**Exercise requirements**
Write out each line in which the string "Blender" is present.

────────────────────

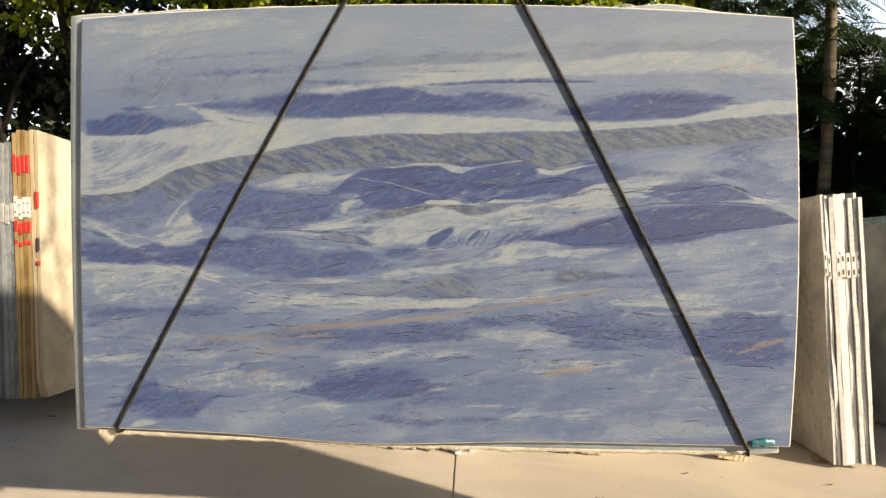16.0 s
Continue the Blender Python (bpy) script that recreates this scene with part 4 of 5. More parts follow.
vein('quartz', 0.8, 0.0022, [(0.68, 1.449), (0.698, 1.436)])
vein('quartz', 0.8, 0.0022, [(0.59, 1.423), (0.672, 1.444)])
vein('quartz', 0.8, 0.0022, [(0.474, 1.683), (0.505, 1.656)])
vein('rust', 0.75, 0.004, [(-0.254, 1.575), (-0.226, 1.591), (-0.191, 1.595), (-0.149, 1.602), (-0.107, 1.608)])
vein('rust', 0.75, 0.004, [(0.009, 1.639), (0.043, 1.644), (0.077, 1.649)])
vein('rust', 0.75, 0.004, [(0.032, 1.418), (0.046, 1.424), (0.066, 1.434)])
vein('rust', 0.6, 0.0035, [(0.189, 1.643), (0.247, 1.644), (0.311, 1.64), (0.356, 1.637), (0.399, 1.654), (0.436, 1.669), (0.479, 1.677)])
vein('rust', 0.6, 0.0035, [(0.103, 1.682), (0.13, 1.665), (0.176, 1.65)])
vein('rust', 0.6, 0.0035, [(0.492, 1.678), (0.528, 1.655)])
vein('rust', 0.45, 0.008, [(-0.05, 1.445), (0.005, 1.451), (0.059, 1.452), (0.099, 1.456)])
vein('rust', 0.45, 0.008, [(-0.505, 1.217), (-0.401, 1.222), (-0.292, 1.23), (-0.235, 1.242), (-0.165, 1.247), (-0.047, 1.253), (0.061, 1.263), (0.121, 1.269)])
vein('rust', 0.45, 0.008, [(-0.048, 1.296), (0.02, 1.303), (0.087, 1.313), (0.127, 1.32)])
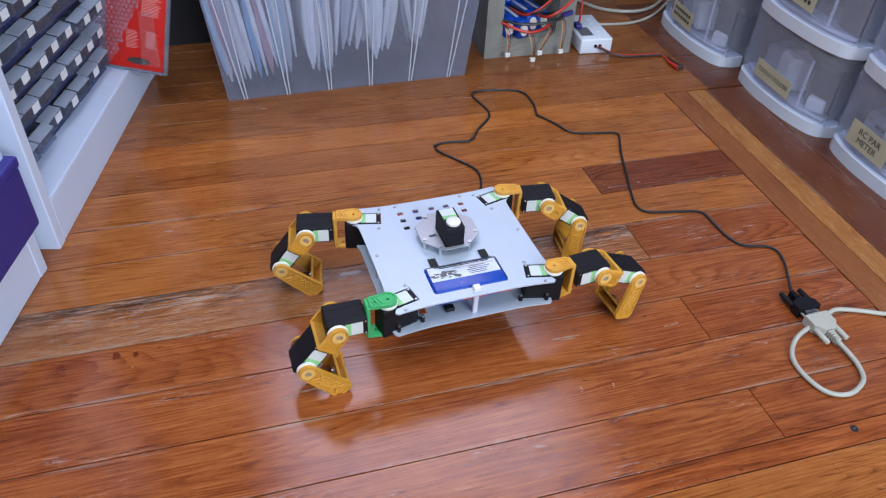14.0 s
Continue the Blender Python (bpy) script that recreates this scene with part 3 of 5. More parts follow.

────────────────────

**Solved problem**
Continue the Blender Python (bpy) script that recreates this scene with part 4 of 5. More parts follow.
Continue the Blender Python (bpy) script that recreates this scene with part 3 of 5. More parts follow.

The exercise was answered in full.